La pandémie aurait pu être une métaphore de ce que Gilles Deleuze appelle la « société de contrôle ». En advenant bel et bien, elle nous enjoint de relire et d’essayer de comprendre le passage entre la société disciplinaire de Foucault et la société de contrôle, telle que la décrit Deleuze.
A la décharge de Foucault, il avait lui-même annoncé cette transition, expliquant ceci en 1978 (Dits et Ecrits, III) :
Ces dernières années, la société a changé et les individus aussi ; ils sont de plus en plus divers, différents et indépendants. Il y a de plus en plus de gens qui ne sont pas astreints à la discipline, si bien que nous sommes obligés de penser le développement d’une société sans discipline. La classe dirigeante est toujours imprégnée de l’ancienne technique. Mais il est évident que nous devons nous séparer dans l’avenir de la société de discipline d’aujourd’hui.
Deleuze prend à son tour acte de la crise de la société disciplinaire, dans le premier numéro de L’Autre journal, daté de mai 1990. Il rappelle que les sociétés disciplinaires procèdent de grands ensembles, rendus visibles par l’architecture : écoles ou internats, prisons, hôpitaux, casernes, usines… Un quadrillage réglé dans l’espace et le temps – hérité de la gestion des grandes épidémies de peste – permettait à ces structures de surveiller les individus.
(...) Le virus est la figure par excellence du flux, celui qui menace la société de contrôle parce qu’il en révèle la nature et le fonctionnement. Ce n’est d’ailleurs pas un hasard si ce qui inquiète l’informatisation généralisée s’appelle un virus.
Fonctionnement par projets
L’économie capitaliste s’en trouve elle aussi modifiée : celle du XIXe et du XXe siècle était de production, fondée sur la propriété.
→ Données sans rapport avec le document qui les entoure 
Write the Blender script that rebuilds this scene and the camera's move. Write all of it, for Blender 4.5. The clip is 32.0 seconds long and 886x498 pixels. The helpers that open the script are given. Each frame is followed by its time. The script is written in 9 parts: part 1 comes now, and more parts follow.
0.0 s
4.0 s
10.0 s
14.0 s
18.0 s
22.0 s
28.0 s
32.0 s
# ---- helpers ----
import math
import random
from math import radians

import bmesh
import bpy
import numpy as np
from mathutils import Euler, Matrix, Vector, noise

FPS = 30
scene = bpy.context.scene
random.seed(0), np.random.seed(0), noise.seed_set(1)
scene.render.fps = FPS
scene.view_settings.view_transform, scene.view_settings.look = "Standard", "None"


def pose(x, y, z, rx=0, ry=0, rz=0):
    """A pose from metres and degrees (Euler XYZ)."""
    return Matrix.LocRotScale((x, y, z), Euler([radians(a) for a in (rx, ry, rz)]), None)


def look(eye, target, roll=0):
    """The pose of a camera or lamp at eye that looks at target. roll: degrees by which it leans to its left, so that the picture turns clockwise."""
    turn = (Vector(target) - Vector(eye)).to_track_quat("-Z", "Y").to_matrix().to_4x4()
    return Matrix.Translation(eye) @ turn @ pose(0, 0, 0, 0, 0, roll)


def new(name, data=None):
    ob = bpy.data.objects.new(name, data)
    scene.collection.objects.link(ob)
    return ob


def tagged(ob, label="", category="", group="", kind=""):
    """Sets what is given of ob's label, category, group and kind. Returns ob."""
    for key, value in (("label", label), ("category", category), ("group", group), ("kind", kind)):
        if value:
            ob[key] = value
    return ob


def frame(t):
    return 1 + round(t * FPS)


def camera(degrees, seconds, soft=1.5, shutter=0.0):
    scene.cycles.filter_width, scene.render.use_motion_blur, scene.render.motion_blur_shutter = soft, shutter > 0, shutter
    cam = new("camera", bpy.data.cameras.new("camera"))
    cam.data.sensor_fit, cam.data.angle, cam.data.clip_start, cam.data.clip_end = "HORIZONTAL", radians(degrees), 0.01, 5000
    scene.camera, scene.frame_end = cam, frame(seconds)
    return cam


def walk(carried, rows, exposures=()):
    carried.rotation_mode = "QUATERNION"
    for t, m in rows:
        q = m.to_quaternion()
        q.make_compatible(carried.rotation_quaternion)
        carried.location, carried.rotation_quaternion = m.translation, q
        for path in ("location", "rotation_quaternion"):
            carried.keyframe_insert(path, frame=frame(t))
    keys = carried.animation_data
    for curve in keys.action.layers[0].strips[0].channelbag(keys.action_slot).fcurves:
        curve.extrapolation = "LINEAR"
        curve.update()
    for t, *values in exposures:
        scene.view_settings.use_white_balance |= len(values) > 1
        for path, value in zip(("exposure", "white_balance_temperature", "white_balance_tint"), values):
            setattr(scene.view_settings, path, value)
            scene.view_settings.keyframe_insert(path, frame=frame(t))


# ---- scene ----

Celle du XXIe siècle relègue la production dans les périphéries et lui préfère les services : « Ce n’est plus un capitalisme pour la production, mais pour le produit, c’est-à-dire pour la vente ou pour le marché », écrit Deleuze. Les institutions ne se rattachent plus à une figure centrale ou verticale, qu’elle soit l’État ou une puissance privée, elles sont désormais démantelées par des « gestionnaires » sur le modèle de l’entreprise. (...)
La description d’un tel modèle porte en elle une charge critique évidente. Mais Deleuze ne cherche pas à hiérarchiser les différents modèles de société. Mettre au jour les modes de fonctionnement de la société de contrôle se veut le préalable à une réflexion sur les formes de résistances possibles. Il s’agit aujourd’hui de trouver l’antidote au virus. Un vaccin n’y suffira peut-être pas.